Source data:
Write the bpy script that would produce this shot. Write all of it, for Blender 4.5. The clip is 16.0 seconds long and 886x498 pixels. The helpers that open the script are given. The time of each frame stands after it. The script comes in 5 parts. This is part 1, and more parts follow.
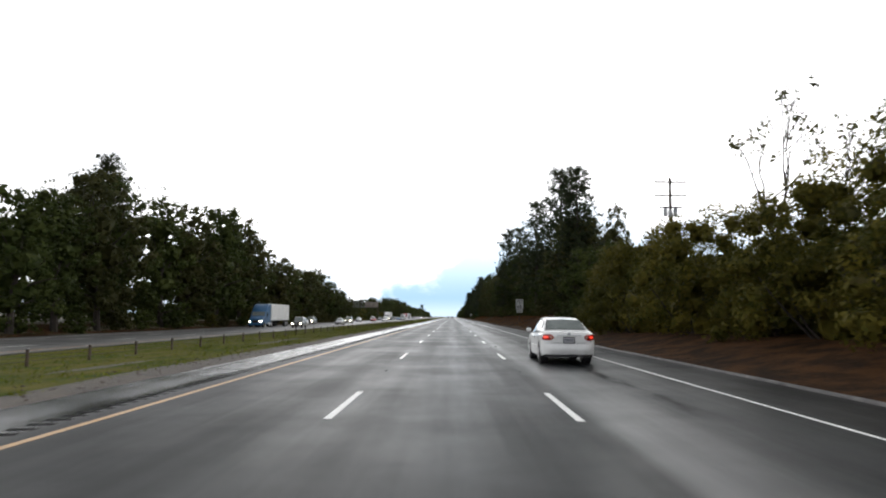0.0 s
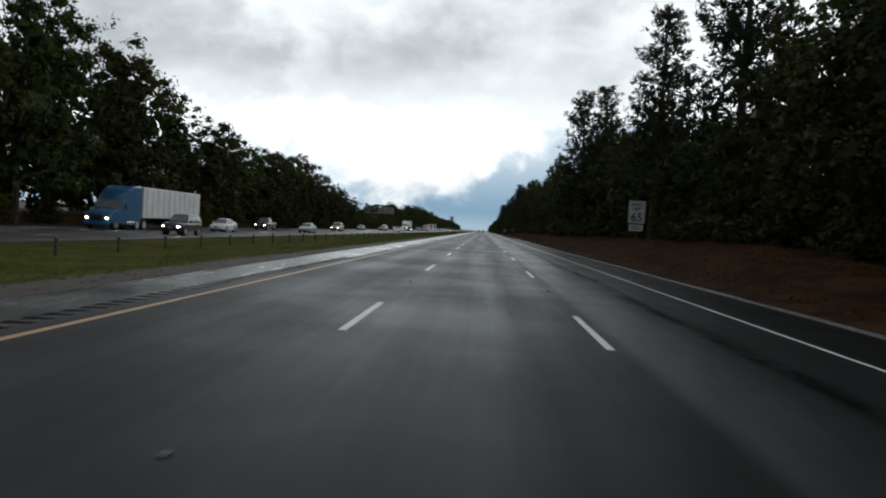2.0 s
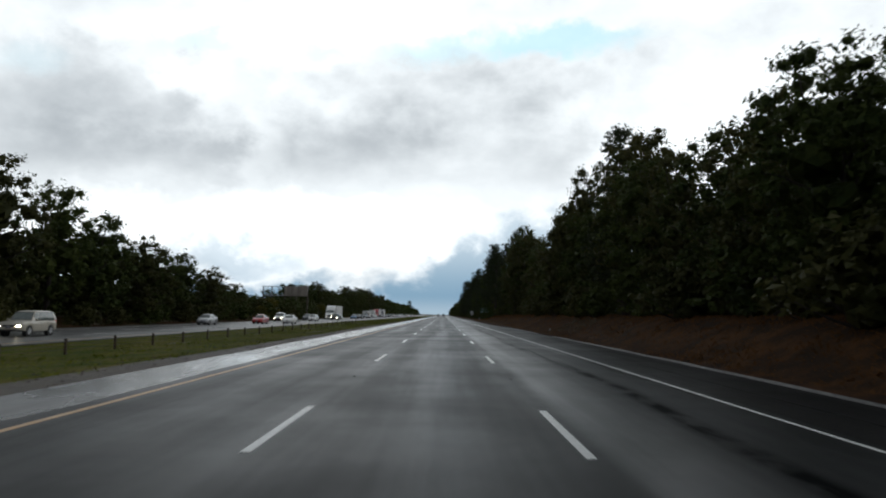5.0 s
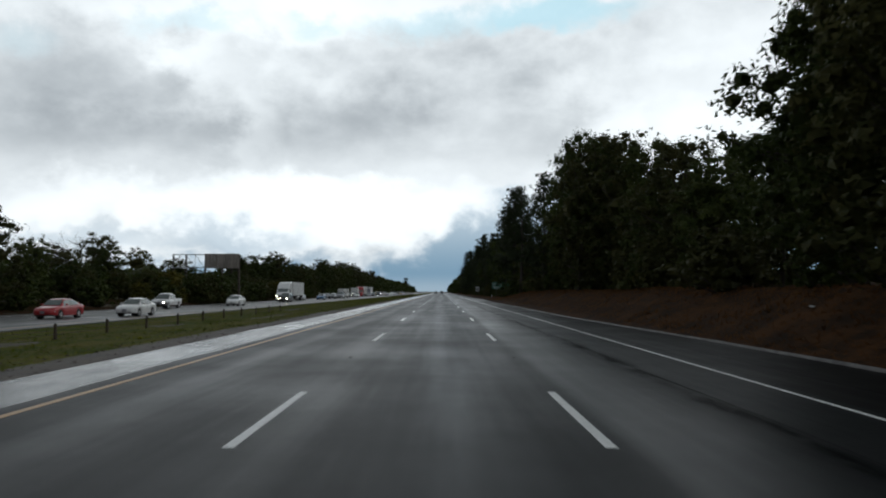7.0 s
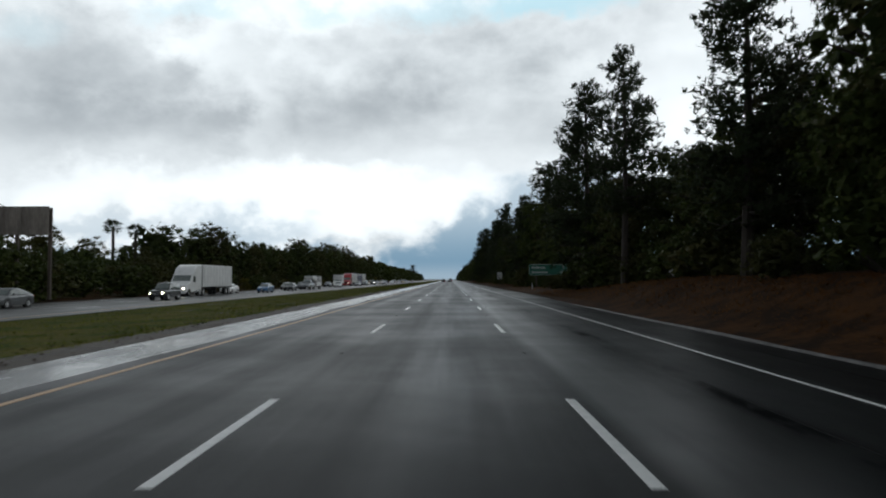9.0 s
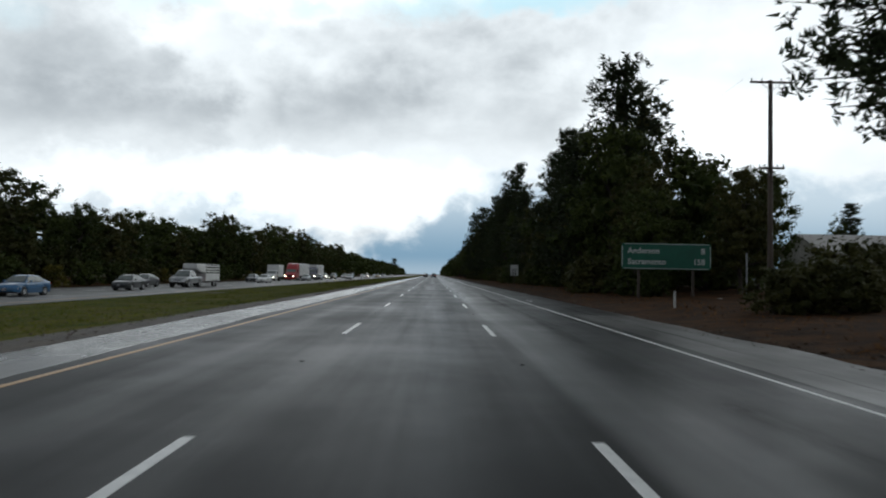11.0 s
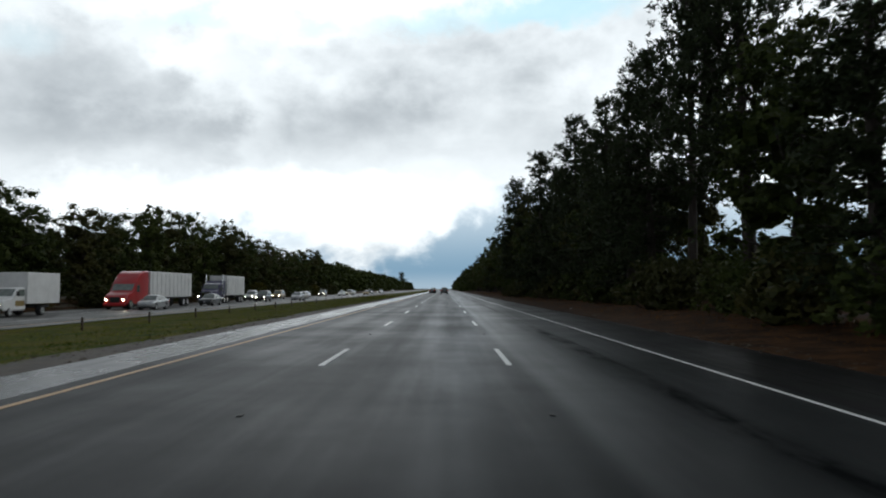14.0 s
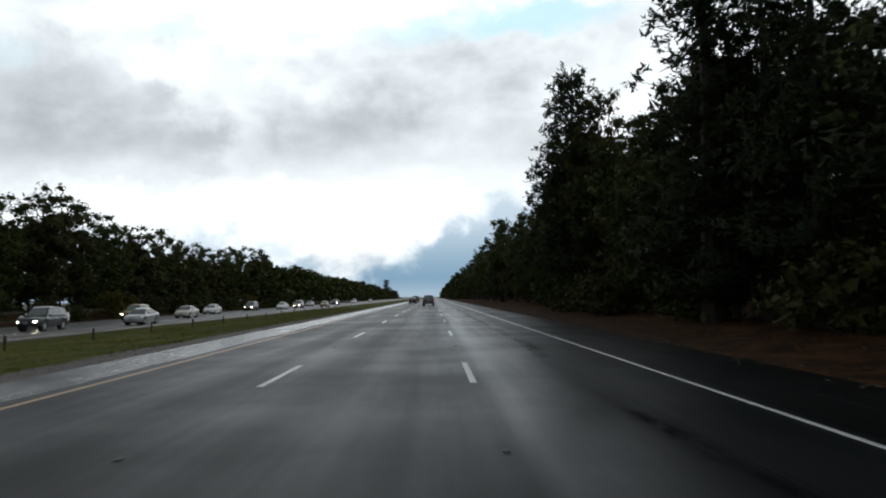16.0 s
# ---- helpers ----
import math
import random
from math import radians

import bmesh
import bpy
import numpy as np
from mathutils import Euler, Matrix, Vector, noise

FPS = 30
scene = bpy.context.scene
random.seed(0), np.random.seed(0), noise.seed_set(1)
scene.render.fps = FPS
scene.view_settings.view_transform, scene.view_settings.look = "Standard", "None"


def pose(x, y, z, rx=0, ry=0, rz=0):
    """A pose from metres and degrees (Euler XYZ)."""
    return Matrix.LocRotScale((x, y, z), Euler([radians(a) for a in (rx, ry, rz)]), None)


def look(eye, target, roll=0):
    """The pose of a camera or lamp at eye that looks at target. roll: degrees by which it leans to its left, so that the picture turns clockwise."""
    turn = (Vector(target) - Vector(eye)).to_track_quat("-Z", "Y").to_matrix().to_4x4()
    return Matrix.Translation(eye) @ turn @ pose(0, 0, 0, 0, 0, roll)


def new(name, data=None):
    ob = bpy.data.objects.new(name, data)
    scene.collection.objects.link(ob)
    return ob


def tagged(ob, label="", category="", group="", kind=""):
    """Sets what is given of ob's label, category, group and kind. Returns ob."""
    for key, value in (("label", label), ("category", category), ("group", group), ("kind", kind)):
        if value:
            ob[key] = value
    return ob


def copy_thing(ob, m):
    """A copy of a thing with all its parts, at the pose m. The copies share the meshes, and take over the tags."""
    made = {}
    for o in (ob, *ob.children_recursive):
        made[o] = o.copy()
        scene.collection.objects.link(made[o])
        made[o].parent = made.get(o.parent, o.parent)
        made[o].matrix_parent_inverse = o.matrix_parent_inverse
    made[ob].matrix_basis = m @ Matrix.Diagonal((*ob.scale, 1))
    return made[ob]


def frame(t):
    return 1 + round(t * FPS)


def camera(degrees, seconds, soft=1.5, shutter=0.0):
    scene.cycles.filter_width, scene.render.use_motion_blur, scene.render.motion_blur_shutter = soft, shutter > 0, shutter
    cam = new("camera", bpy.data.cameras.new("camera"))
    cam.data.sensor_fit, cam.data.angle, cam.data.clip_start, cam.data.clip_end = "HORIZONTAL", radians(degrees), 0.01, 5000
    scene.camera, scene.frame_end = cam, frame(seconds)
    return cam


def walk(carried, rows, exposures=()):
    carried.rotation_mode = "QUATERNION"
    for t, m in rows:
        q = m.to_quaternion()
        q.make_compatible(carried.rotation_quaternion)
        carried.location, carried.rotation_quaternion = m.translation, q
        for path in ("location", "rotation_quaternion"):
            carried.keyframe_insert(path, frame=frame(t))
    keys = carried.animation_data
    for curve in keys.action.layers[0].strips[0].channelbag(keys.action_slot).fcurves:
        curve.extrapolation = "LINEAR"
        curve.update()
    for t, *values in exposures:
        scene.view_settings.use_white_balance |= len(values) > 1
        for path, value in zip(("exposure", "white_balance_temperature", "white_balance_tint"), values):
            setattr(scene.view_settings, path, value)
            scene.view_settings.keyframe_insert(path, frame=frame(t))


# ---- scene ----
import itertools

FOV = 64.1
cam = camera(FOV, 16.0, soft=2.0, shutter=0.12)
# seconds, x, y, height, pitch up, yaw to the left, lean to the right
PATH = [
    (0.0, -0.036, -0.009, 1.487, 5.44, 0.76, -0.43),
    (0.5, 0.001, 14.862, 1.487, 5.25, 1.59, -1.30),
    (1.0, -0.002, 29.704, 1.487, 5.63, 1.98, -2.08),
    (1.5, -0.009, 44.445, 1.487, -0.54, 2.86, -4.07),
    (2.0, -0.001, 59.315, 1.487, -1.70, 3.10, -3.81),
    (2.5, 0.068, 74.263, 1.487, 0.64, 1.68, -1.40),
    (3.0, 0.094, 89.228, 1.487, 3.42, 1.12, -1.02),
    (3.5, 0.131, 104.178, 1.487, 4.49, 0.77, -1.43),
    (6.0, 0.254, 178.868, 1.487, 5.34, -0.15, -0.88),
    (6.5, 0.238, 193.682, 1.487, 4.45, 0.20, -0.70),
    (7.0, 0.201, 208.357, 1.487, 3.43, -0.13, -0.06),
    (7.5, 0.195, 223.293, 1.487, 3.97, 0.56, -0.85),
    (8.0, 0.322, 238.640, 1.487, 3.27, 1.08, -0.43),
    (8.5, 0.360, 253.642, 1.487, 2.74, 0.79, 0.23),
    (11.0, 0.324, 329.593, 1.487, 2.04, -0.72, -1.03),
    (11.5, 0.336, 345.039, 1.487, 2.38, 0.02, -1.71),
    (12.0, 0.379, 360.319, 1.487, 3.15, 0.10, -0.72),
    (12.5, 0.416, 375.342, 1.487, 2.14, 0.35, -1.25),
    (13.0, 0.470, 390.651, 1.487, 2.85, -0.06, -1.04),
    (13.5, 0.481, 405.885, 1.487, 3.47, 0.34, -1.52),
    (14.0, 0.577, 420.842, 1.487, 3.19, 0.15, 0.13),
    (14.5, 0.648, 435.838, 1.487, 2.57, 0.03, 0.78),
    (15.0, 0.730, 450.901, 1.487, 3.44, 0.68, -0.12),
    (15.5, 0.911, 465.945, 1.487, 3.60, 0.39, 0.47),
    (16.0, 1.158, 480.912, 1.487, 3.83, -0.87, 1.02),
]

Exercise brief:
Reproduce the data above in full, exactly as it is, with the pictures left out.

Result of this exercise:
Write the bpy script that would produce this shot. Write all of it, for Blender 4.5. The clip is 16.0 seconds long and 886x498 pixels. The helpers that open the script are given. The time of each frame stands after it. The script comes in 5 parts. This is part 1, and more parts follow.
0.0 s
2.0 s
5.0 s
7.0 s
9.0 s
11.0 s
14.0 s
16.0 s
# ---- helpers ----
import math
import random
from math import radians

import bmesh
import bpy
import numpy as np
from mathutils import Euler, Matrix, Vector, noise

FPS = 30
scene = bpy.context.scene
random.seed(0), np.random.seed(0), noise.seed_set(1)
scene.render.fps = FPS
scene.view_settings.view_transform, scene.view_settings.look = "Standard", "None"


def pose(x, y, z, rx=0, ry=0, rz=0):
    """A pose from metres and degrees (Euler XYZ)."""
    return Matrix.LocRotScale((x, y, z), Euler([radians(a) for a in (rx, ry, rz)]), None)


def look(eye, target, roll=0):
    """The pose of a camera or lamp at eye that looks at target. roll: degrees by which it leans to its left, so that the picture turns clockwise."""
    turn = (Vector(target) - Vector(eye)).to_track_quat("-Z", "Y").to_matrix().to_4x4()
    return Matrix.Translation(eye) @ turn @ pose(0, 0, 0, 0, 0, roll)


def new(name, data=None):
    ob = bpy.data.objects.new(name, data)
    scene.collection.objects.link(ob)
    return ob


def tagged(ob, label="", category="", group="", kind=""):
    """Sets what is given of ob's label, category, group and kind. Returns ob."""
    for key, value in (("label", label), ("category", category), ("group", group), ("kind", kind)):
        if value:
            ob[key] = value
    return ob


def copy_thing(ob, m):
    """A copy of a thing with all its parts, at the pose m. The copies share the meshes, and take over the tags."""
    made = {}
    for o in (ob, *ob.children_recursive):
        made[o] = o.copy()
        scene.collection.objects.link(made[o])
        made[o].parent = made.get(o.parent, o.parent)
        made[o].matrix_parent_inverse = o.matrix_parent_inverse
    made[ob].matrix_basis = m @ Matrix.Diagonal((*ob.scale, 1))
    return made[ob]


def frame(t):
    return 1 + round(t * FPS)


def camera(degrees, seconds, soft=1.5, shutter=0.0):
    scene.cycles.filter_width, scene.render.use_motion_blur, scene.render.motion_blur_shutter = soft, shutter > 0, shutter
    cam = new("camera", bpy.data.cameras.new("camera"))
    cam.data.sensor_fit, cam.data.angle, cam.data.clip_start, cam.data.clip_end = "HORIZONTAL", radians(degrees), 0.01, 5000
    scene.camera, scene.frame_end = cam, frame(seconds)
    return cam


def walk(carried, rows, exposures=()):
    carried.rotation_mode = "QUATERNION"
    for t, m in rows:
        q = m.to_quaternion()
        q.make_compatible(carried.rotation_quaternion)
        carried.location, carried.rotation_quaternion = m.translation, q
        for path in ("location", "rotation_quaternion"):
            carried.keyframe_insert(path, frame=frame(t))
    keys = carried.animation_data
    for curve in keys.action.layers[0].strips[0].channelbag(keys.action_slot).fcurves:
        curve.extrapolation = "LINEAR"
        curve.update()
    for t, *values in exposures:
        scene.view_settings.use_white_balance |= len(values) > 1
        for path, value in zip(("exposure", "white_balance_temperature", "white_balance_tint"), values):
            setattr(scene.view_settings, path, value)
            scene.view_settings.keyframe_insert(path, frame=frame(t))


# ---- scene ----
import itertools

FOV = 64.1
cam = camera(FOV, 16.0, soft=2.0, shutter=0.12)
# seconds, x, y, height, pitch up, yaw to the left, lean to the right
PATH = [
    (0.0, -0.036, -0.009, 1.487, 5.44, 0.76, -0.43),
    (0.5, 0.001, 14.862, 1.487, 5.25, 1.59, -1.30),
    (1.0, -0.002, 29.704, 1.487, 5.63, 1.98, -2.08),
    (1.5, -0.009, 44.445, 1.487, -0.54, 2.86, -4.07),
    (2.0, -0.001, 59.315, 1.487, -1.70, 3.10, -3.81),
    (2.5, 0.068, 74.263, 1.487, 0.64, 1.68, -1.40),
    (3.0, 0.094, 89.228, 1.487, 3.42, 1.12, -1.02),
    (3.5, 0.131, 104.178, 1.487, 4.49, 0.77, -1.43),
    (6.0, 0.254, 178.868, 1.487, 5.34, -0.15, -0.88),
    (6.5, 0.238, 193.682, 1.487, 4.45, 0.20, -0.70),
    (7.0, 0.201, 208.357, 1.487, 3.43, -0.13, -0.06),
    (7.5, 0.195, 223.293, 1.487, 3.97, 0.56, -0.85),
    (8.0, 0.322, 238.640, 1.487, 3.27, 1.08, -0.43),
    (8.5, 0.360, 253.642, 1.487, 2.74, 0.79, 0.23),
    (11.0, 0.324, 329.593, 1.487, 2.04, -0.72, -1.03),
    (11.5, 0.336, 345.039, 1.487, 2.38, 0.02, -1.71),
    (12.0, 0.379, 360.319, 1.487, 3.15, 0.10, -0.72),
    (12.5, 0.416, 375.342, 1.487, 2.14, 0.35, -1.25),
    (13.0, 0.470, 390.651, 1.487, 2.85, -0.06, -1.04),
    (13.5, 0.481, 405.885, 1.487, 3.47, 0.34, -1.52),
    (14.0, 0.577, 420.842, 1.487, 3.19, 0.15, 0.13),
    (14.5, 0.648, 435.838, 1.487, 2.57, 0.03, 0.78),
    (15.0, 0.730, 450.901, 1.487, 3.44, 0.68, -0.12),
    (15.5, 0.911, 465.945, 1.487, 3.60, 0.39, 0.47),
    (16.0, 1.158, 480.912, 1.487, 3.83, -0.87, 1.02),
]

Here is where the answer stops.